Friday, October 1, 2010

Bidet: A Place to Dry Your Umbrella

I finished my trip yesterday by boat from Vernazza to Manarola, and the area where the boats dock is very rugged - rocky with beautiful clear green water. There were some stone benches and I sat and watched the sea for some time, hypnotized by the water swelling, surging, breaking on the rocks then ebbing away in a swirl of foam. But that somehow started to feel dirty, so I walked back up to the town...




















... through a crevice of rock.

























Exhausted, I returned to my room and slept for 9 hours. It rained during the night, and this morning my lovely view was reduced the this...




















The rain had slowed to a light drizzle. The trails were mostly closed again, so I decided to visit a few of the towns by train. I had washed some clothes out 2 days ago and they still weren't dry, so I put them in my pack, intending to throw them in a dryer when I found a laundomat.

Off to Riomaggiore, the town to the south, which I had walked to on Wednesday, but hadn't really explored.

There isn't much to see where the train lets you off, except a cluster of houses on a hill. I started walking (up, of course). It was quite a walk.

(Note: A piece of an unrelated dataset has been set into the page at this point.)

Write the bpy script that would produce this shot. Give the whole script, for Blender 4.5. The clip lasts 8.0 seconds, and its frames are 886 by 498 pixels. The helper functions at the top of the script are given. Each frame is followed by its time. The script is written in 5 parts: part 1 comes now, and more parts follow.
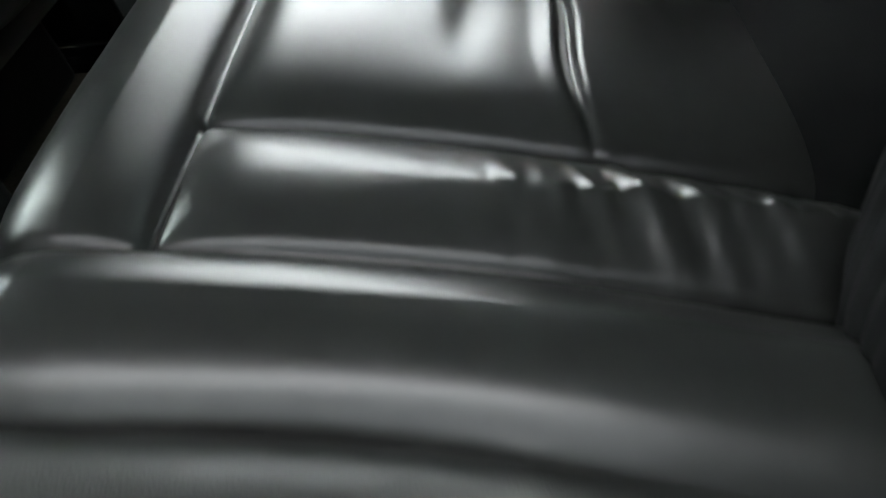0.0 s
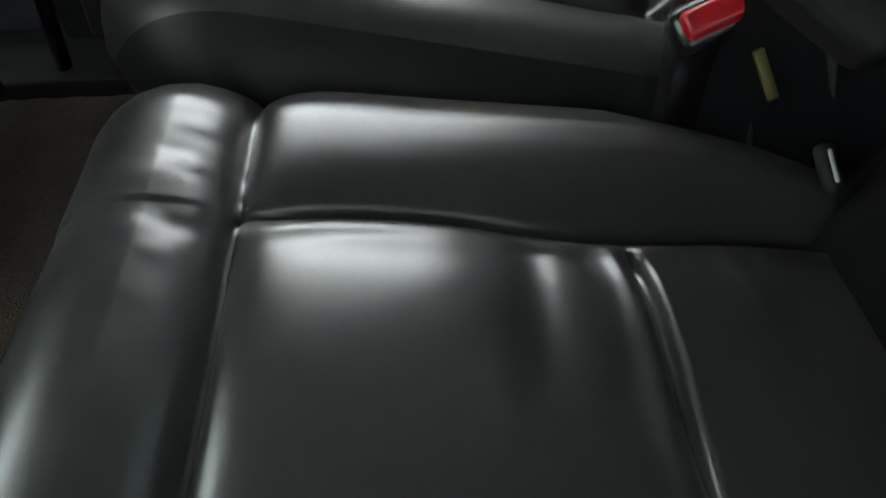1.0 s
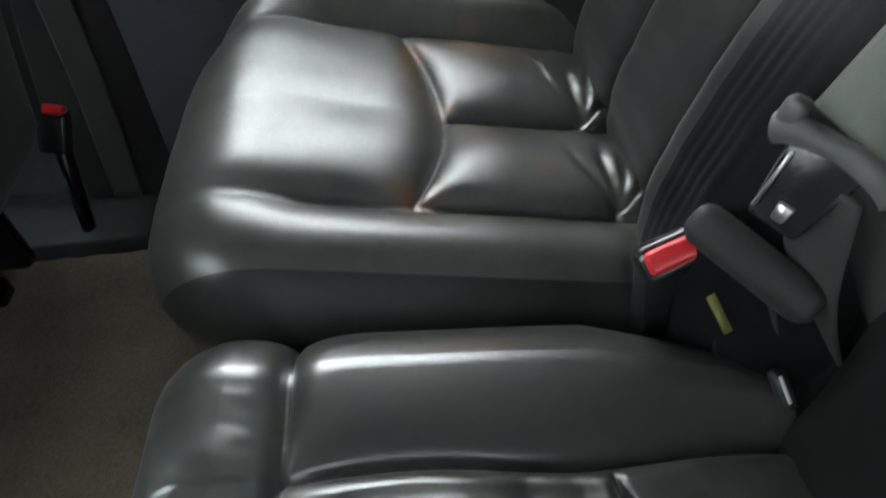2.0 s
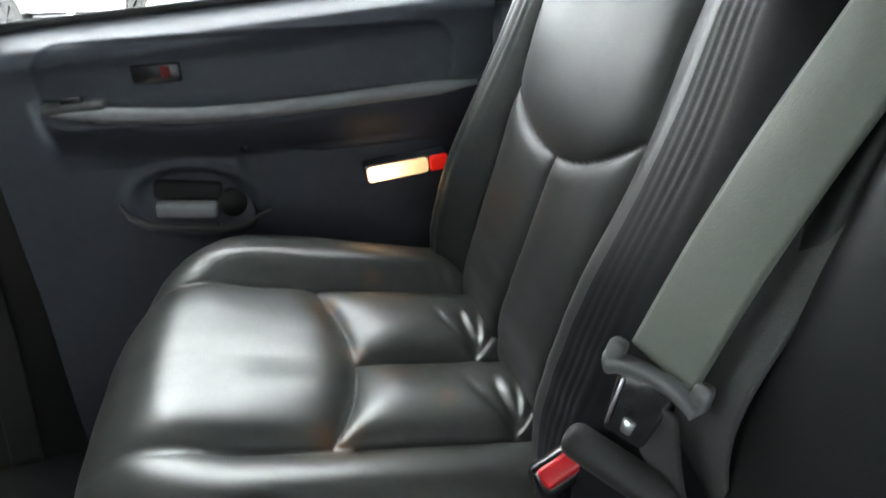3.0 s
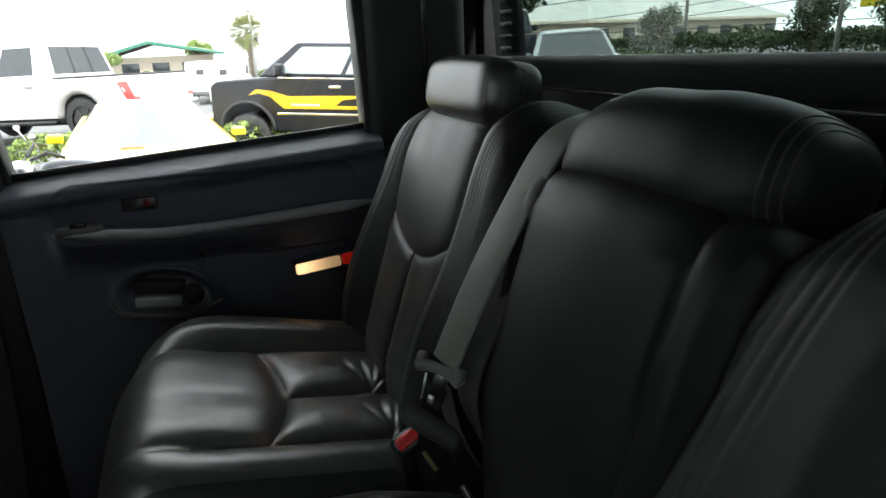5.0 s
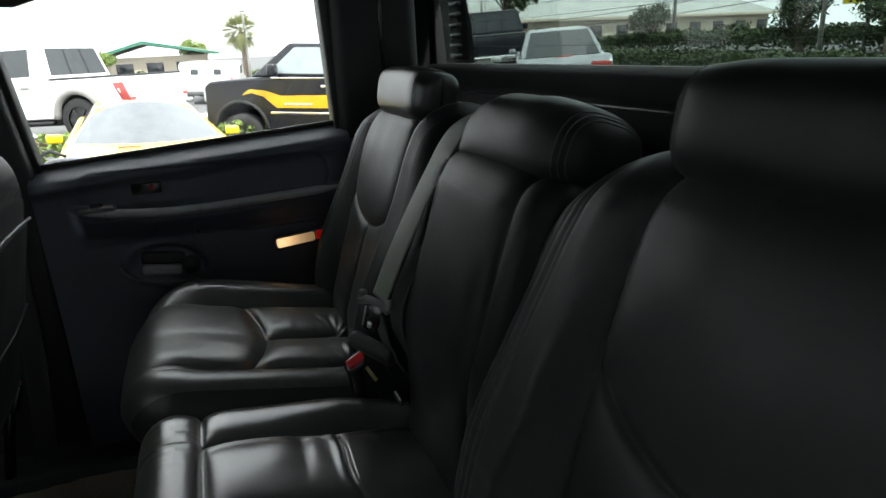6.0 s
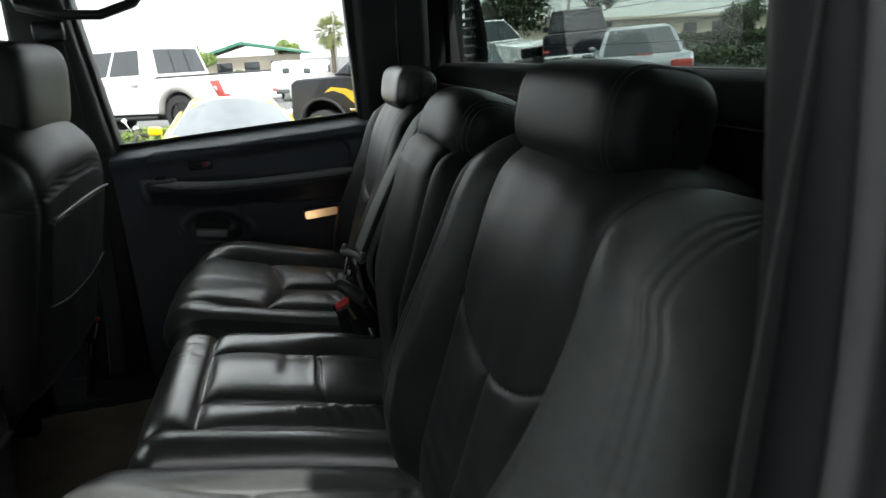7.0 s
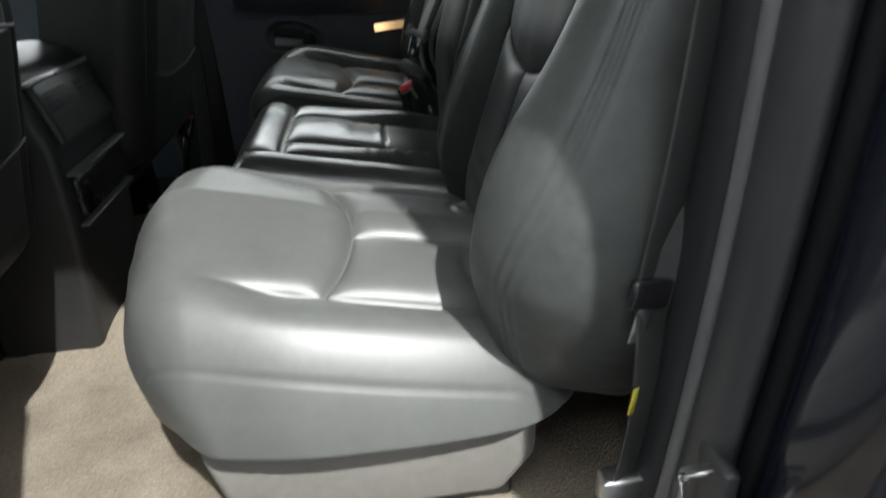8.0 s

At least someone was enjoying the weather (and nibbling the electrical line, in case anyone is wondering why they keep losing power).




















Now the lower terraces are for gardens for the locals, and I sense that they are very competitve and protective. One of the hints was their use of scarecrows.




















It will also likely keep small children from eating the tomatoes.

Every one of these towns has a stream that flows through it, down to the sea. This one was very pretty, even in the rain.

























Oh, and BOB, about those farmers. It IS a contest, and you are losing!

























The gardens around here are full of lemon trees, and their local lemoncillo is everywhere. I have a bottle tucked aside, along with a packet of tea bags, in case the tempest does develop, so I can huddle under the blankets and drink myself warm.

This walk was pretty steep, and I had to take this picture. Note that their sidewalk is a few feet above the street. Notice the 2 mailboxes. Then notice the stairs. There are 2 flights there. This is how these people get their mail. I'd like to know their stats on knee replacements. And postal strikes.

























After 20 minutes of climbing, I reached a place with a good view back to the rail station.




















...and finally found the town.




















It was at this point that I learned of the tunnel to the train station. It is about 200 metres long, and would have saved the 20 minute hike (which I quite enjoyed.) I wonder if I can take that Lemoncillo and drink myself smart?

Next, I was off to Vernazza, where I had spotted a laundry yesterday. But when I learned it costs 6 euros for a dryer, I decided to come back and hang my things on the line, since the sun was coming back out. But I didn't leave Vernazza before stocking up on some more olive focaccia for breakfast tomorrow... and encountering my first "hole in the floor" toilet. I'd love to regale you with the details of that choice little encounter, but I think Ruby may have found this blog by now, and the details might do her in.

So it's turning into a nice day here. I'm going to go enjoy it before packing and leaving tomorrow morning for Florence. But I really hope I have the chance to
come back here real soon.

For those keeping in touch - thanks for the emails.